The past 27 years of my life consisted of the following events: graduate school, graduate college, graduate grad school; apply to college, apply to grad school, apply for jobs; interview for jobs, work a job, find a second job, find a third job; go to dance practice, go to dance performances, coach the dance team; start a blog, write a book, edit book, advertise blog, publish book; find friends, hang out with friends, solve conflicts with friends (but, your lives are like this as well). Then, it all kind of ended. I graduated school, quit coaching, went to a job that I didn’t need to work three or four others, made some great friends, solved some family conflicts.
A few months ago, I attended a yoga retreat in which we did one of those “be silent and don’t talk to anyone for an hour”.
In the past, to maximize my time and accommodate for my very busy schedule, this hour of “quiet” would have consisted of me ruminating on my thesis for a grad school paper, moving through dance formations in my head, scheduling out which novels I wanted to teach, figuring out how I would approach my family about that conflict, making a list of all the appointments and oil changes I needed to do when I arrived home from the “retreat”.
But, since having eliminated a majority of those “to do” lists from my life, as I sat in the hour of silence, I had nothing to think about, nothing to figure out, nothing to ruminate on. For once in 27 years, my mind could be quiet.
To be quite honest, I’ve been trying really hard to reject this state of peace, and trying really hard to find ways to fill it back up with chaos, conflict, busyness, and ultimately, validation–that if I am not busy, and I am not constantly doing something, then I don’t matter. I’ve tried to make up projects to do, find seminars and classes I could take, I’ve even search out third and fourth jobs that I could potentially do so that I could be back in that crazy, chaotic schedule (the one where I don’t even have time to eat because I’m constantly running from one emergency to another). Like so many of us, I feel this impending time limit on my life–that there are so many places to go, so many things to do, so many people to meet, that if I am not utilizing my time and multitasking constantly, then I am going to miss out on something, and I’ll have wasted my life–that busyness means importance, fulfillment, and no regrets later on.
It wasn’t until I sat in Christmas Eve service that I realized what I’d been experiencing–this strange phenomenon of my mind not needing to wander anywhere else–is peace.
Before I move on, I must say that I am happy. Nothing about this new life situation is miserable. I know this, because when I have a bad day, I can still name many moments during my day that were enjoyable. My ego takes less hits from other people’s criticism (I still like myself, even if there are times I question myself). I don’t feel the need to constantly be calling up my friends and family to “talk through” a crisis I’m experiencing. My life has finally settled down. But, I think the nature of being human is the conflict of simultaneously being happy, but also still experiencing struggle.

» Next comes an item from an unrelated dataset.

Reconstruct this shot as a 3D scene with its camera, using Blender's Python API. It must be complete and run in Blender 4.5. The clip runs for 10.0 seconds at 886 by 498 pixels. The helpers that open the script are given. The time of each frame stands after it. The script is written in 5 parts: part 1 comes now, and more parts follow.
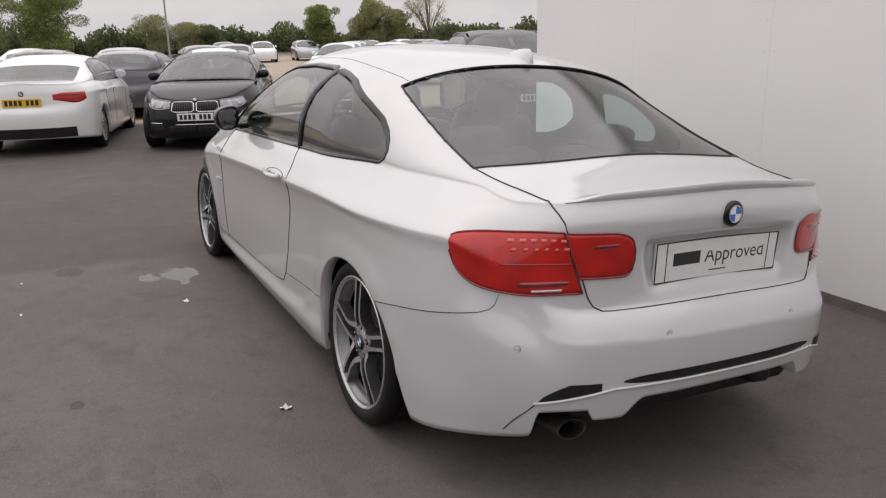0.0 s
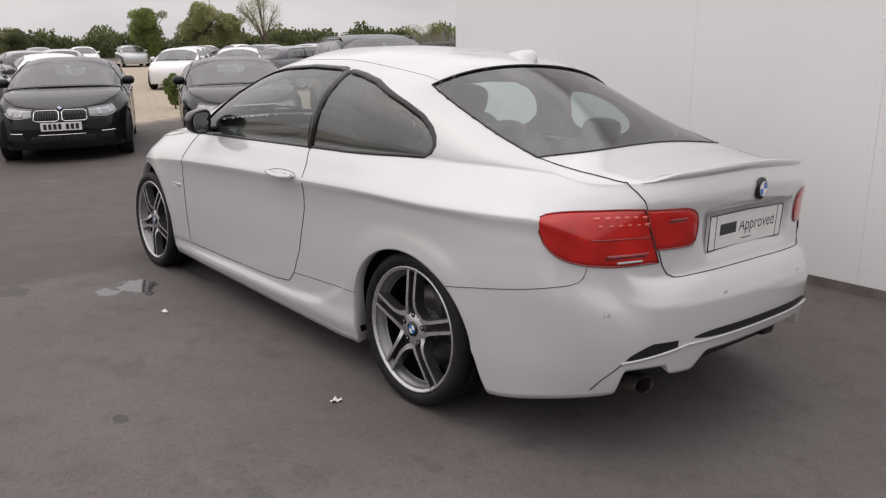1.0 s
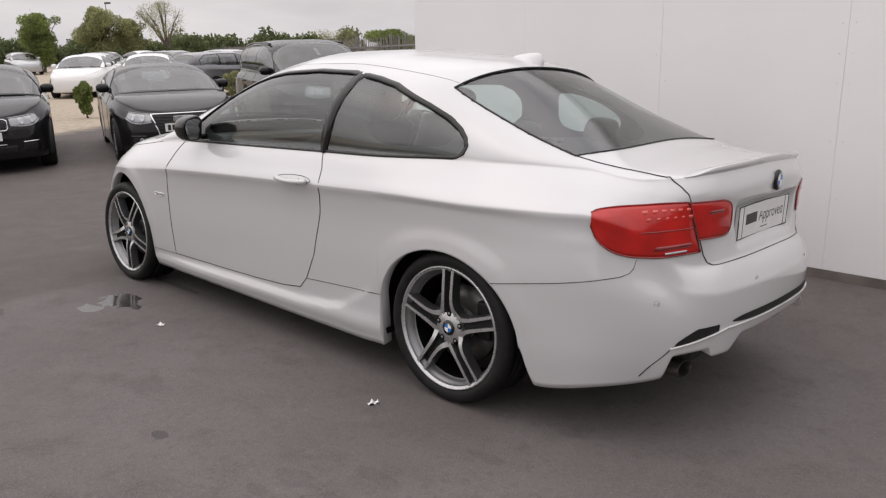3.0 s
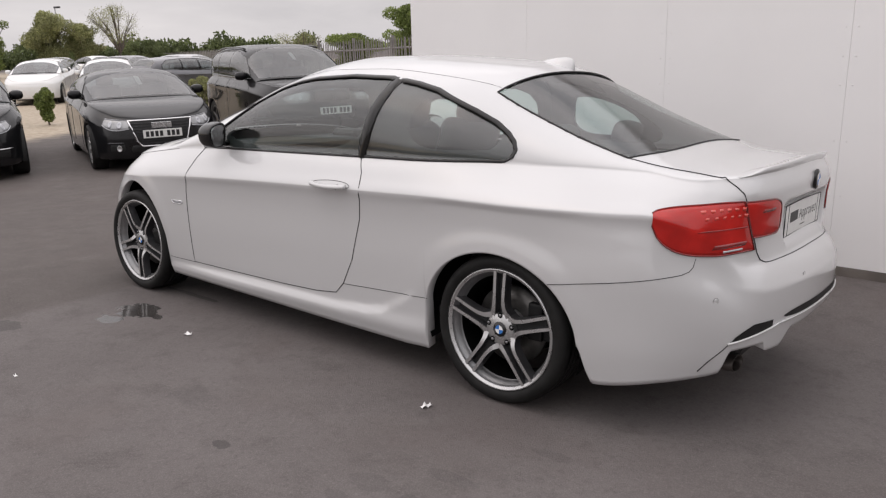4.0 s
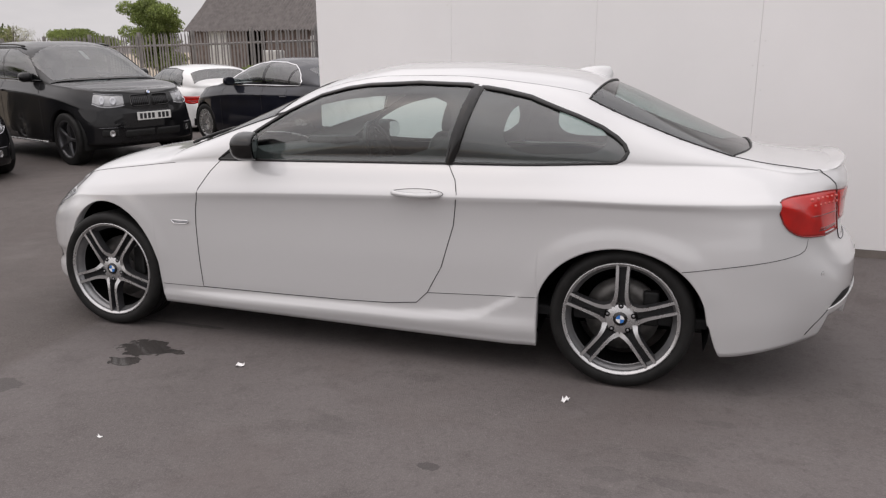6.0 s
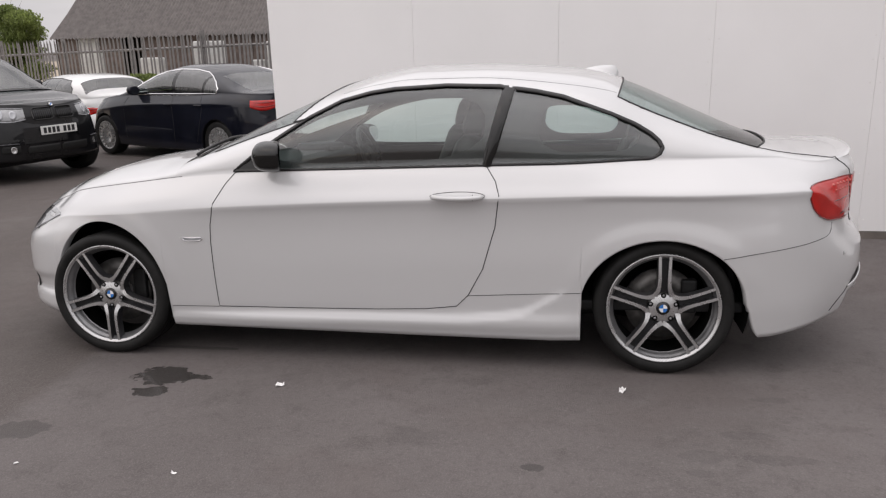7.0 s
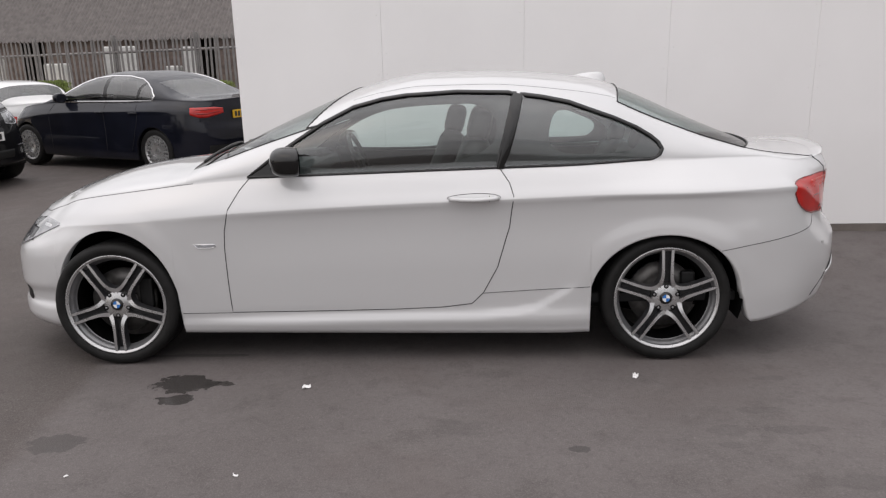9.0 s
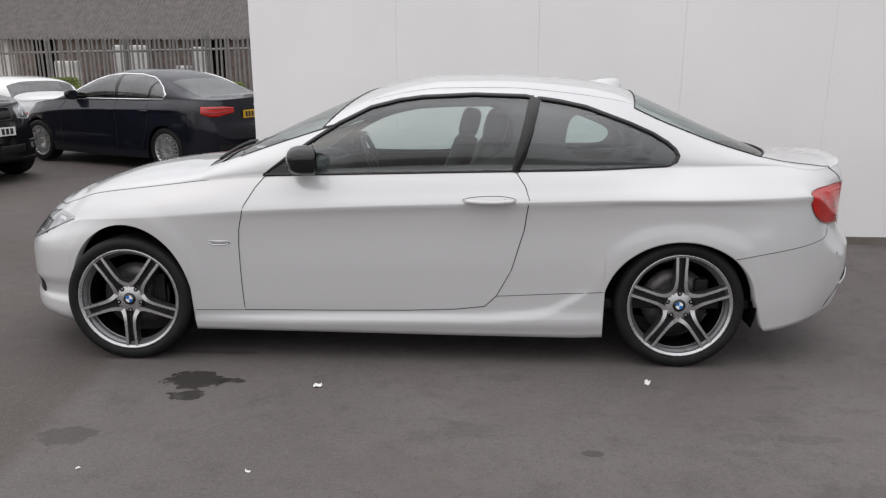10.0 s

For me, taking a year off coaching has come with some severe cognitive dissonance. I’ve often had to talk myself out of the notion “You aren’t doing enough” to remind myself that I have, in fact, done enough, and I did enough for five years. I’ve had to remind myself that taking one year out of the “structure of the coaching life” will not ruin me, that it could come up again in another chapter, or something better will come along (and that it is perfectly fine to allow myself 8 hours of sleep a night). We get so set in routines, and we think that, this is the routine I must maintain for the rest of my life. But, here is what I have since realized: life happens in chapters–we feel this need to ALWAYS be on the same schedule, that we forget our life stages change, our circumstances change, and likely, we will never be doing the same thing our whole lives.
There are some times that I miss the tumultuousness that my life existed in for so long. Sometimes, I do miss post-break up Britany, because, while emotionally exhausting, learning new things about myself was enriching and exciting. Sometimes, I do miss the time in my life that I juggled dance, school, and grad school–some of my BEST insights came out of that chaotic mix. Sometimes I do miss the challenge of coordinating my schedule and my outfits for each event–because it proved just how robust I could be.
But, this end of the tunnel is great as well. I’ve been able to devote more quality time and attention to my significant other and family, and have been able to support them in their endeavors. My energy levels are higher, and I can actually be present in my job. I’ve checked novelty items off my bucket list that I never had time for before (sing in church choir, ski the Alps, yoga teacher training). And, I actually have time to eat (and not just grab the jar of peanut butter and a bag of pretzels for lunch whilst running out the door). I’ve suffered less illness, less headaches.
I think Brene Brown sums it up when she says we must learn how to exist at both ends of the spectrum–that truly living is knowing how to trudge through the muck, but also how to enjoy the moments of stillness and gratitude. Because, those quiet, peaceful moments are the rewards we offer ourselves for existing in the chaos. We don’t need to always be in a constant state of struggle–we are also afforded this great state of peace.
Someday, my life will be chaotic again. My schedule will fill up again, my sleeping time decreased, my mind on constant rumination. I will find three other activities to over commit to. The conflicts will arise again, and I will need my tribe to help me settle the dust. But for right now, I’m trying to master this state of peace.